Bu yollardan en önemlisi de kendi adayımızı çıkarmaktır. Cumhurbaşkanlığı seçiminde adayımızı çıkarmak, en önemli seçeneklerden biridir. Biz adayımızı çıkarma seçeneğini, bir pazarlık konusu olarak değerlendirmiyoruz.
Bizim hedefimiz ilk turda kazanabilecek bir güçlü alternatif adaydır. Programıyla, duruşuyla, ittifaklarıyla ve dayandığı halk desteğiyle seçimi kazanabilecek bir aday üzerine çalışıyoruz.
Ama yapıcı davranmaya devam ediyoruz ve muhalefetin ortak aday çıkarması fikrine açık olmayı hala sürdürüyoruz.

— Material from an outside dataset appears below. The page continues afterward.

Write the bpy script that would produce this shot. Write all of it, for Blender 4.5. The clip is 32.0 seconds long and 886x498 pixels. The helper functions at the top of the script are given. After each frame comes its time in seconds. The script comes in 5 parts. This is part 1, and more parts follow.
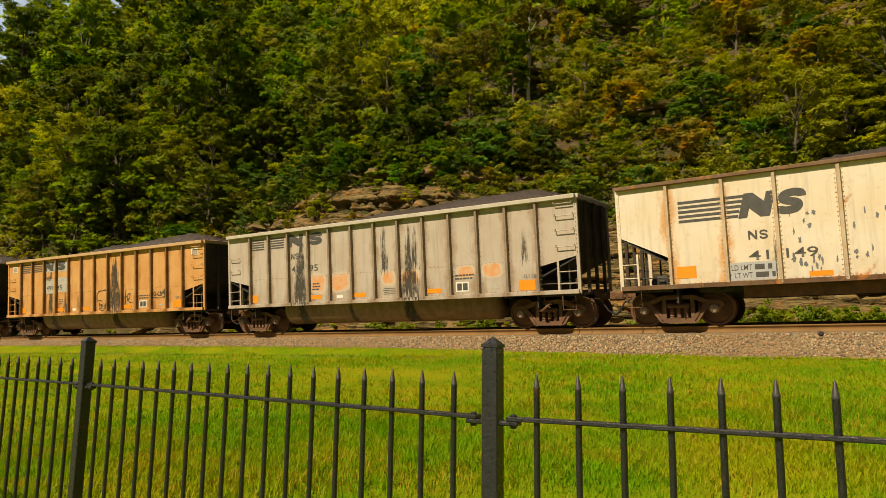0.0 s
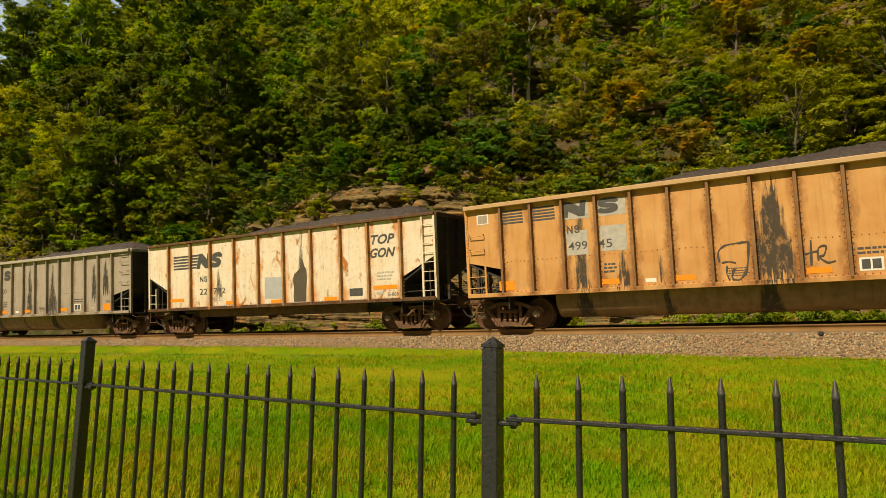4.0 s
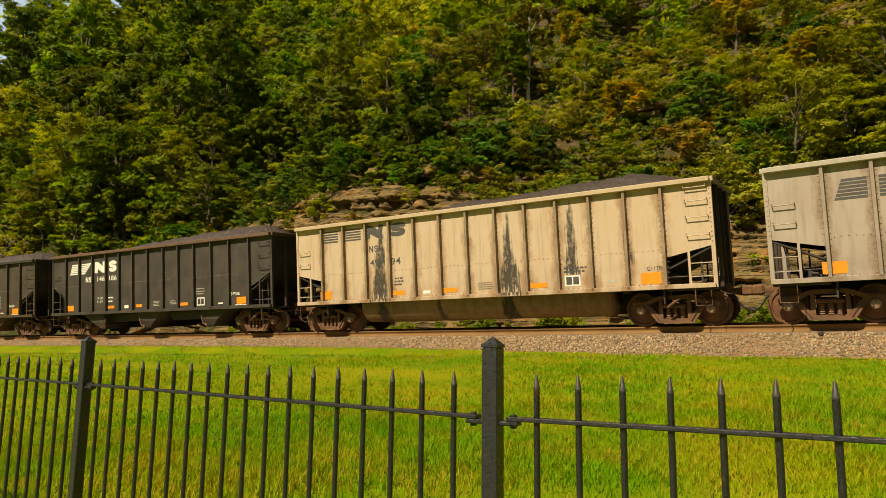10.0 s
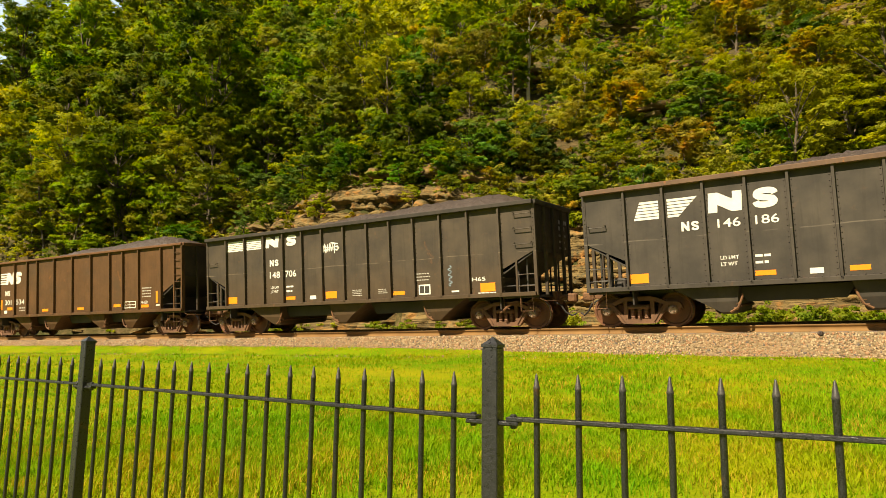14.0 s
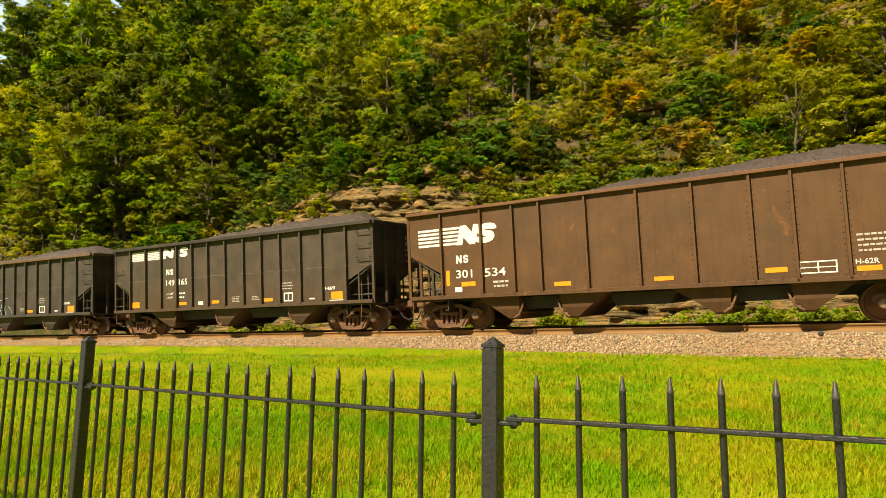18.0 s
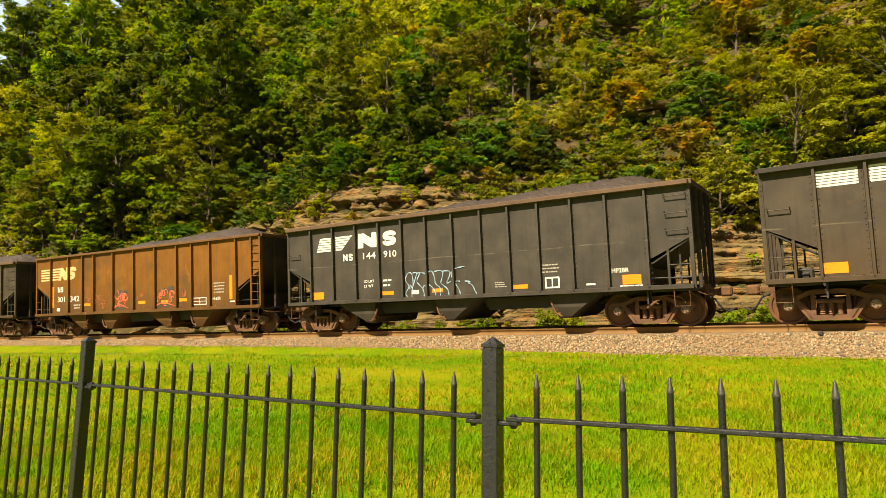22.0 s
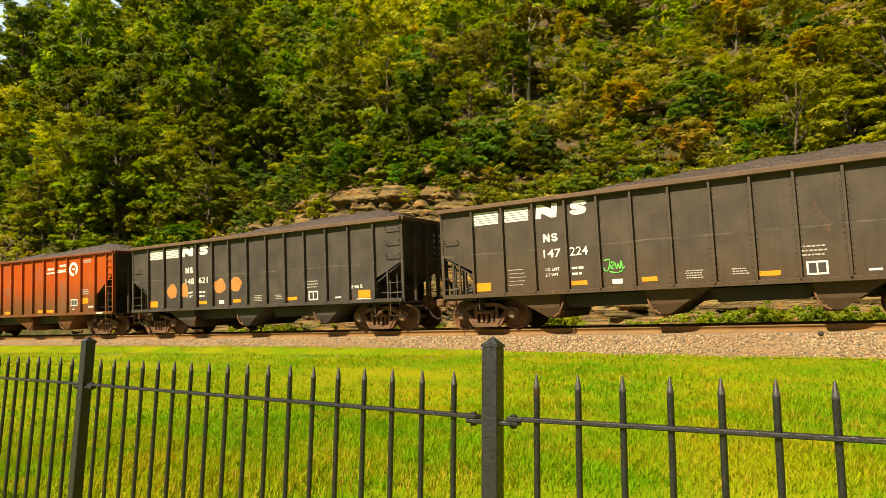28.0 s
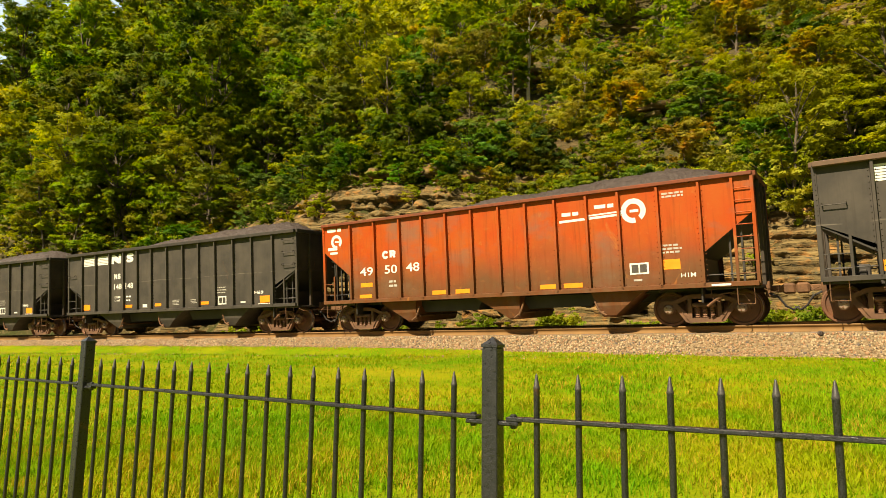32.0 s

Biz Kürt sorunu başta olmak üzere Türkiye’de demokrasi, emek, eşitlik ve özgürlük konularında mevcut iktidardan farklı düşünmeyen herhangi bir adaya destek vermeyiz. İsimleri zikretmeyi bile gereksiz görüyorum. Herkes bu söylediklerimizden ne çıkacağını çok rahat görebilir.